Three bills working their way through the state Legislature this year would eliminate the sales tax on feminine hygiene products, such as tampons, pads, sanitary napkins and menstrual cups.
"This may be a bold statement, but I would argue this is a very biased tax," said state Rep. Kristine Reeves, D-Federal Way, in a public hearing last month on the proposal she is sponsoring, House Bill 1053.
"For any woman in the room, you know this is not an option — this is a product you have to buy," Reeves said. "You don't get to go to the store and say, 'This is something I am not going to use,' or 'This is something I am giving up as a luxury.' "
The idea of exempting feminine hygiene products from the state's 6.5 percent sales tax is one that has been floating around the state Capitol for years, and has routinely attracted bipartisan support.
The problem, proponents say, has always been with paying for it.
“While I think there are a lot of lawmakers supportive of this particular effort, this is not the number one thing everyone agrees will make world peace,” Reeves said in an interview this week.
Removing the sales tax from menstrual hygiene products is projected to cause the state to lose about $4 million of revenue per year, or about $8 million over the state's two-year budget cycle.
That’s less than 0.02 percent of what is expected to be a two-year spending plan that tops $51 billion.
Even so, with the Legislature under pressure to overhaul the state’s mental health system, finish a series of planned investments in K-12 schools and increase spending on colleges and special education, every last million comes into play, legislative budget writers say.
"For every $4 million a year that taxpayers save on feminine hygiene products, that is $4 million the state is not getting. So that is $4 million in a program I need to cut," said state Sen. Christine Rolfes, D-Bainbridge Island, the lead Senate budget writer.
Rolfes said “everyone knows that the sales tax is regressive,” meaning that it can lead to lower-income people paying a higher percentage of their income in taxes than the wealthy.
But she said her first priorities are "taking care of our education obligations, getting our mental heath system back on track, and addressing the opioid epidemic."
"Then we can consider tax credits," she said, adding, "They're all still in the mix."
State Sen. Lynda Wilson, R-Vancouver, argues that removing the sales tax on tampons and pads is also a public health issue. Trying to extend the life of tampons or menstrual cups by using them for too long can lead to infections, including, in rare cases, a life-threatening condition known as toxic shock syndrome.
For the past few years, Wilson has sponsored legislation to remove the sales tax on tampons and similar products. She said that while a tax of 6.5 cents per dollar may not seem like much to some, for those struggling to make ends meet, that kind of "pink tax" on tampons and pads can add up.
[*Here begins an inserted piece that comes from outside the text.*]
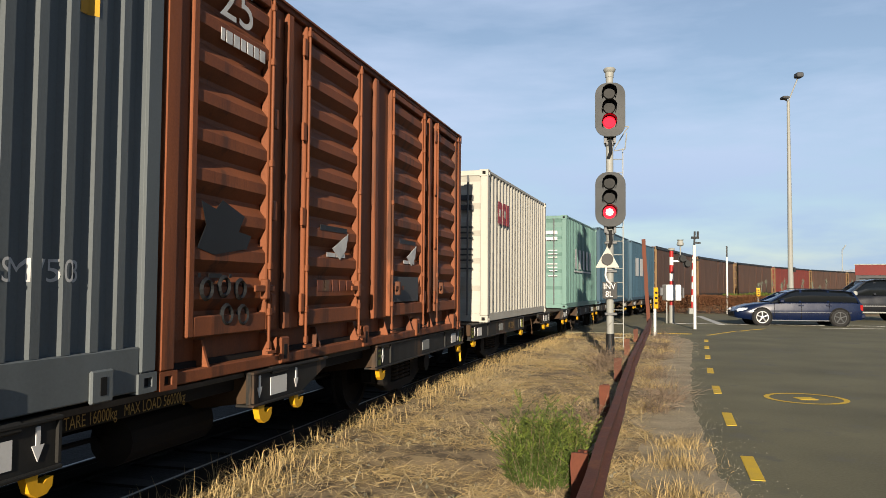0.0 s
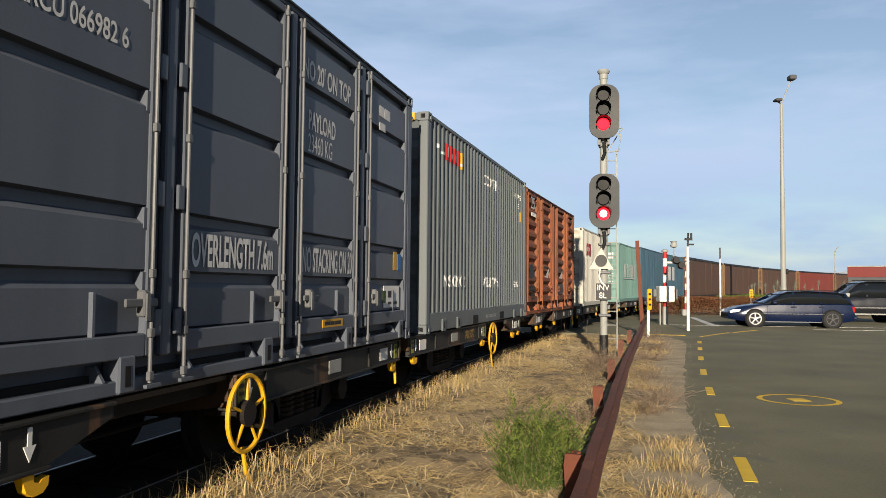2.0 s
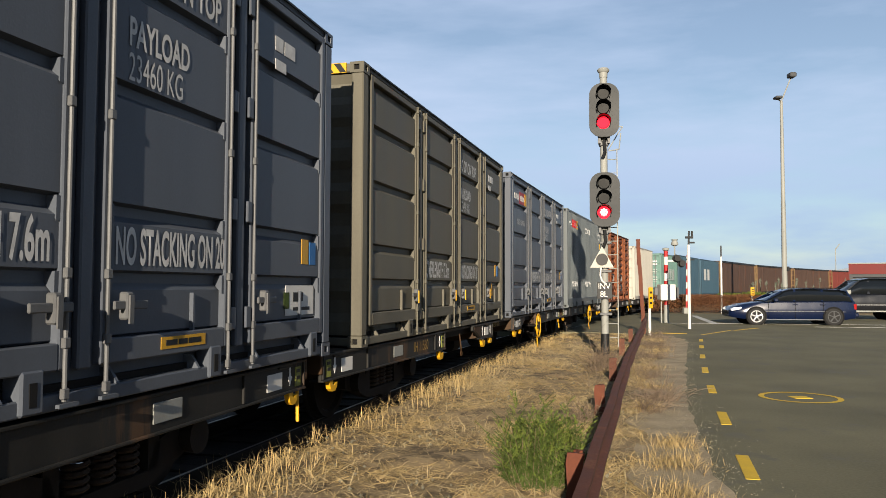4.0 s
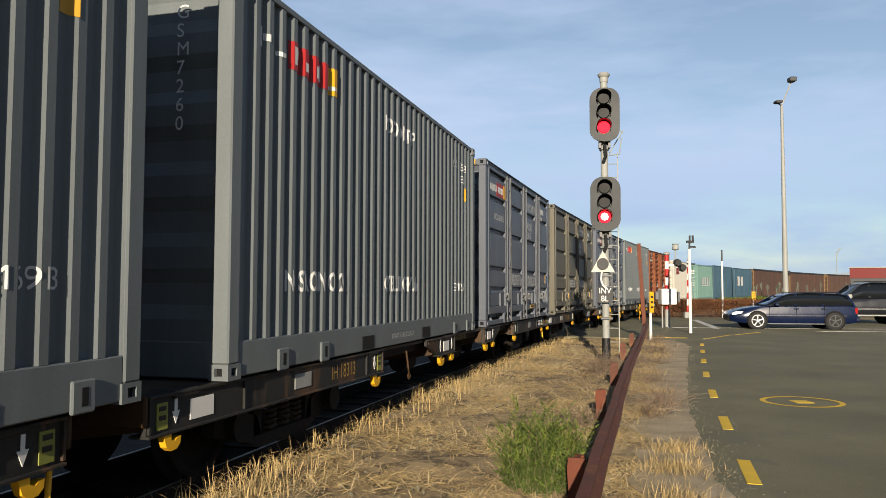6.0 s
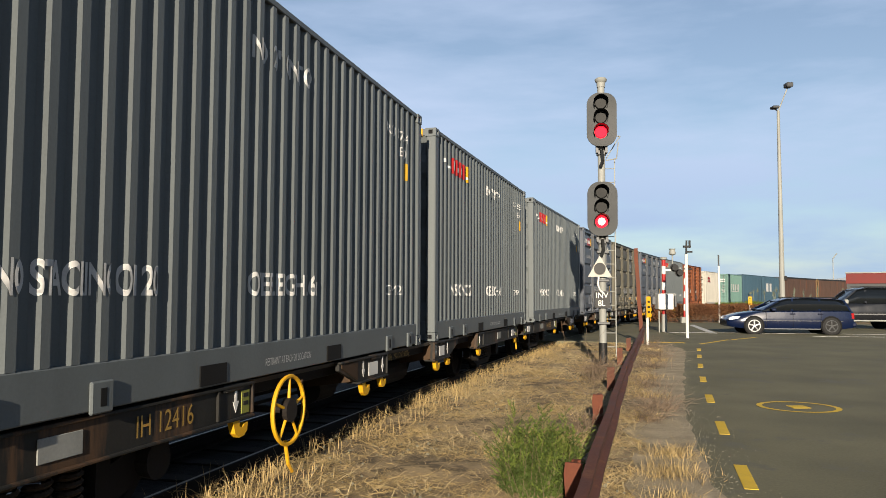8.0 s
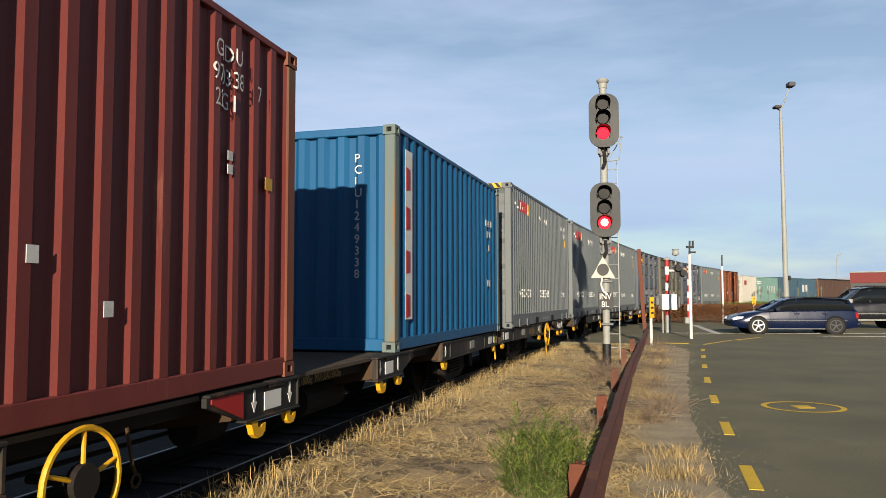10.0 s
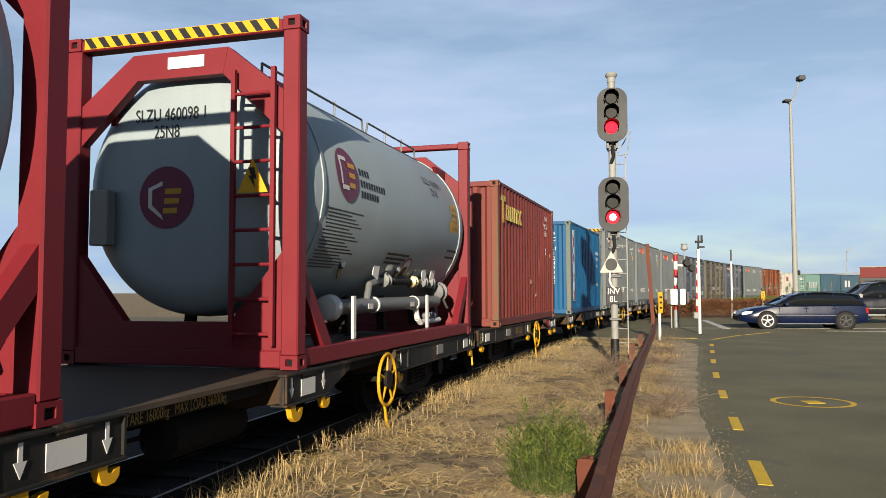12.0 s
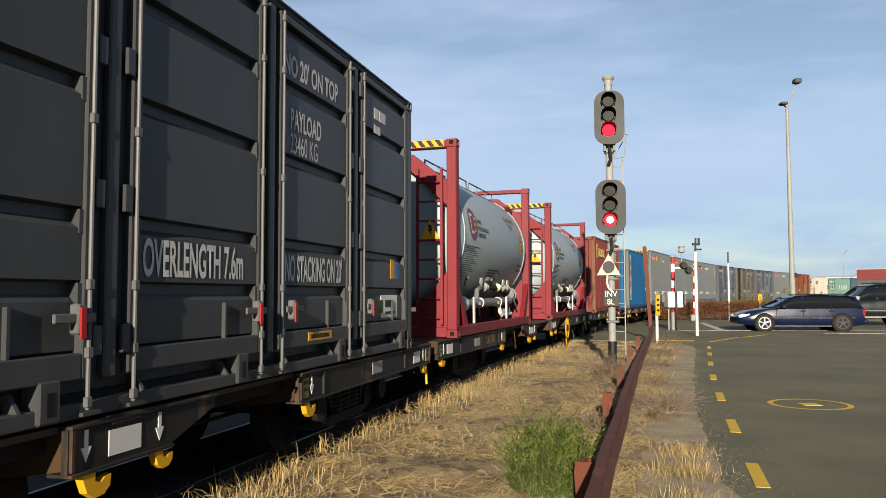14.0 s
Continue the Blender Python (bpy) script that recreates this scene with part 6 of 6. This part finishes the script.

"When I calculated it, it was $350 over the course of the childbearing years of a woman using the products," Wilson said. "It isn’t a lot of money per month, but if you are a homeless person who needs to buy these products, that can make it exponentially more difficult.”
No one testified against Reeves’ bill during its hearing last month before the House Finance Committee. The other two proposals, Senate Bill 5206 and Senate Bill 5147, have been forwarded to the Senate's budget-writing committee, but have yet to be scheduled for public hearings.
States that have exempted tampons and menstrual hygiene products from state sales taxes are Nevada, Florida, Connecticut, Illinois, Maryland, Minnesota, New Jersey, New York, Massachusetts and Pennsylvania.
Nicole Kaeding, the director of federal projects at the conservative-leaning Tax Foundation, said there may be a danger in exempting certain products from the sales tax, especially if the goal is to fight regressive taxation. To keep revenue steady, she said, the overall tax rate might have to go up over time, increasing the tax burden people face when buying most other items.
A sales tax exemption for all feminine hygiene products also doesn't succeed at targeting the low-income people who might need it the most, she said.
"Imagine someone who makes $1 million a year. They would get the same benefit as someone who makes $30,000 a year," Kaeding said.
Still, the chair of Washington's House Finance Committee, Rep. Gael Tarleton, D-Seattle, said she likes the policy and plans to pass it out of her committee next week.
The bill's ultimate fate will have to be worked out over the next few months as the Legislature develops its budget.
“We really want that," Tarleton said of the tampon tax exemption. "It is just how we find the right strategy for funding it."
Seattle City Councilmember Teresa Mosqueda also wants to explore whether the City of Seattle can remove the local sales tax it charges on feminine hygiene products, which is 3.6 cents on the dollar. Mosqueda is asking council staff to analyze the potential cost of the policy, as well as whether it is feasible to implement.